• [Given problem] Your task is to copy the lines between the line containing "6. More parts follow." and the line containing "bank = [p.to_2d()", counting both of those lines, and to emit nothing more.

• [Listed entries]
————
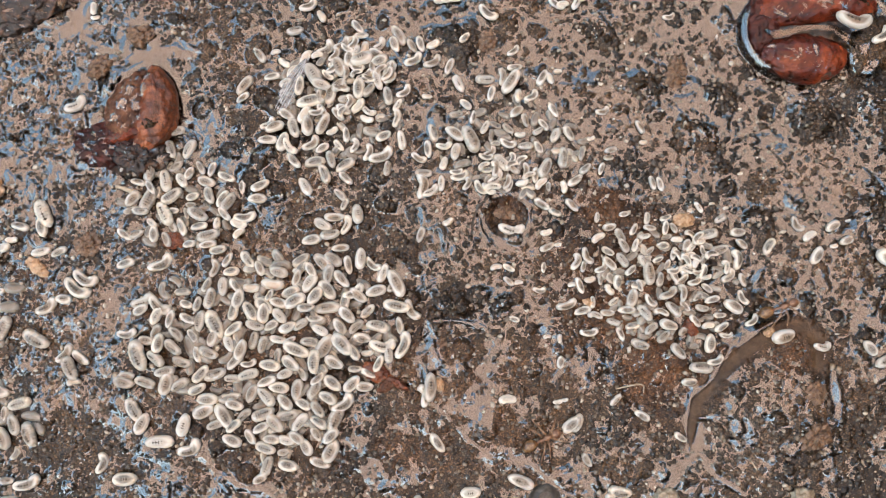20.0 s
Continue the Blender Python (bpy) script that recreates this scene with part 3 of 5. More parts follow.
————
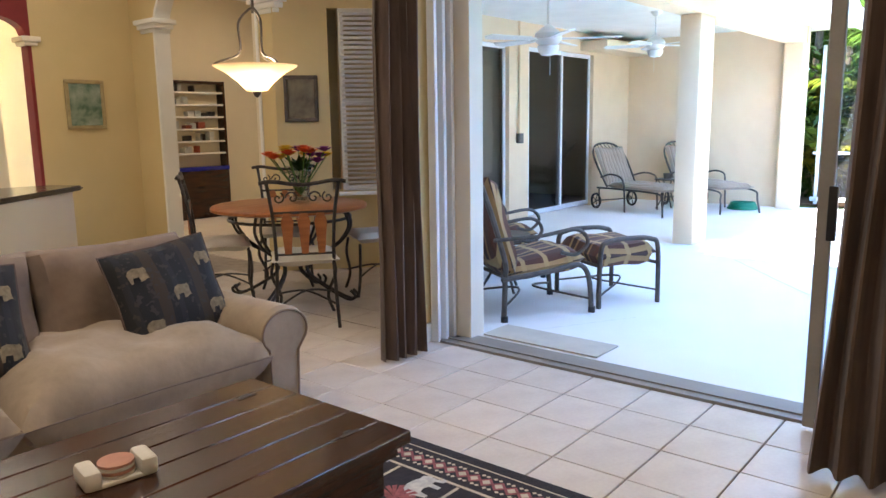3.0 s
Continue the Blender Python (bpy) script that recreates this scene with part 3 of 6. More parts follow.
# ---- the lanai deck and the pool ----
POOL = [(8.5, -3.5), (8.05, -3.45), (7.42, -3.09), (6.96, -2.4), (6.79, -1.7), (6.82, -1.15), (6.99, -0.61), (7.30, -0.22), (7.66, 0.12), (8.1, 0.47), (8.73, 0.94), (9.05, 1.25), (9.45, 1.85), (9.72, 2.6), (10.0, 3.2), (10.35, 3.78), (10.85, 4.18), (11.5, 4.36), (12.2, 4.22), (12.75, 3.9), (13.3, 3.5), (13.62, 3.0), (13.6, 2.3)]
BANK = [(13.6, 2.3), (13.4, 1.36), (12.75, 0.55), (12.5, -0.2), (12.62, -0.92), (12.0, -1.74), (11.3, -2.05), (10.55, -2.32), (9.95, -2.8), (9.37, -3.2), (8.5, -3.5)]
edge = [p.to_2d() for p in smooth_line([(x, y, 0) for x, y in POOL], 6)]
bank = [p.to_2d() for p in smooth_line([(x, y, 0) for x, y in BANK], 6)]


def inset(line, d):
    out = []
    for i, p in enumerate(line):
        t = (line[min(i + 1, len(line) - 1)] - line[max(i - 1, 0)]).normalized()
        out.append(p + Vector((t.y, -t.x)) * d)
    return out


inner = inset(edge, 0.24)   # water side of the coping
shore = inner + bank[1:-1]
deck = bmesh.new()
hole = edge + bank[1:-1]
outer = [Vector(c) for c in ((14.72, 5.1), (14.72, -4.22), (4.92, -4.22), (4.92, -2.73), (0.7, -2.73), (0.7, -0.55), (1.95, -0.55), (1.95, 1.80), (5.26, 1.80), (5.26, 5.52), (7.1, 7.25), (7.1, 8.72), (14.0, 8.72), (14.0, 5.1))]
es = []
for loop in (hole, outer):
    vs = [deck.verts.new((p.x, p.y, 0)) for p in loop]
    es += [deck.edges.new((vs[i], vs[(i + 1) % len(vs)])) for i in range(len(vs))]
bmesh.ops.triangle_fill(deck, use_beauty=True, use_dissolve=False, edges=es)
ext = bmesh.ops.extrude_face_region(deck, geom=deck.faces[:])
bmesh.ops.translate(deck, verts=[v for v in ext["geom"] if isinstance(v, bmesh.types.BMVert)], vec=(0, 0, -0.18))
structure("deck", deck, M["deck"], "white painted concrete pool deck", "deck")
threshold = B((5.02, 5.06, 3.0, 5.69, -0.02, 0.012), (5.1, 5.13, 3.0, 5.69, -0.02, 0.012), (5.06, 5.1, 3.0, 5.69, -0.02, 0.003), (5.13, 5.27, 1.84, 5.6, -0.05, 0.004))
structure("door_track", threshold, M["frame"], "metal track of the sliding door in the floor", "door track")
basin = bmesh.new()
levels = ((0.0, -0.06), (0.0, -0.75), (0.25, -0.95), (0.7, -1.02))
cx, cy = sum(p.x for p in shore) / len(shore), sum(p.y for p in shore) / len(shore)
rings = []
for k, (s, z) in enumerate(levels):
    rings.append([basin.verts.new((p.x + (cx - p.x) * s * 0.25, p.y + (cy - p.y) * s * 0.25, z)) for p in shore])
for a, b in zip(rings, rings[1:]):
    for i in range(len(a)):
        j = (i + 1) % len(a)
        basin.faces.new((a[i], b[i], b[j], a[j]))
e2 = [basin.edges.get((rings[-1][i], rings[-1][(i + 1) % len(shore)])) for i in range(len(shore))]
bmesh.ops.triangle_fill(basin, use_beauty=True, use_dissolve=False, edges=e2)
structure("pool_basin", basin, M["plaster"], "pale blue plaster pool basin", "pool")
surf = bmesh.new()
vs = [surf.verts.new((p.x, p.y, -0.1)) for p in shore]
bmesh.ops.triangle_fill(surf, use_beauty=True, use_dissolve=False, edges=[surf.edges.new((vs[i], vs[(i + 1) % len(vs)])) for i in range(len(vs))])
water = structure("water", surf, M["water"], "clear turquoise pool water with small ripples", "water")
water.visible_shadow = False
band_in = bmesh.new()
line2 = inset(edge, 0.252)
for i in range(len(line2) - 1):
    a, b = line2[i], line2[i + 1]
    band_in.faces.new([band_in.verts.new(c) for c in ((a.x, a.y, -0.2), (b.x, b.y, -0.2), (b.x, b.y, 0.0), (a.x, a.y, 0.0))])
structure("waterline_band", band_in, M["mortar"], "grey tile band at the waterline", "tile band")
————
• [Output for this task]
Continue the Blender Python (bpy) script that recreates this scene with part 3 of 6. More parts follow.
# ---- the lanai deck and the pool ----
POOL = [(8.5, -3.5), (8.05, -3.45), (7.42, -3.09), (6.96, -2.4), (6.79, -1.7), (6.82, -1.15), (6.99, -0.61), (7.30, -0.22), (7.66, 0.12), (8.1, 0.47), (8.73, 0.94), (9.05, 1.25), (9.45, 1.85), (9.72, 2.6), (10.0, 3.2), (10.35, 3.78), (10.85, 4.18), (11.5, 4.36), (12.2, 4.22), (12.75, 3.9), (13.3, 3.5), (13.62, 3.0), (13.6, 2.3)]
BANK = [(13.6, 2.3), (13.4, 1.36), (12.75, 0.55), (12.5, -0.2), (12.62, -0.92), (12.0, -1.74), (11.3, -2.05), (10.55, -2.32), (9.95, -2.8), (9.37, -3.2), (8.5, -3.5)]
edge = [p.to_2d() for p in smooth_line([(x, y, 0) for x, y in POOL], 6)]
bank = [p.to_2d() for p in smooth_line([(x, y, 0) for x, y in BANK], 6)]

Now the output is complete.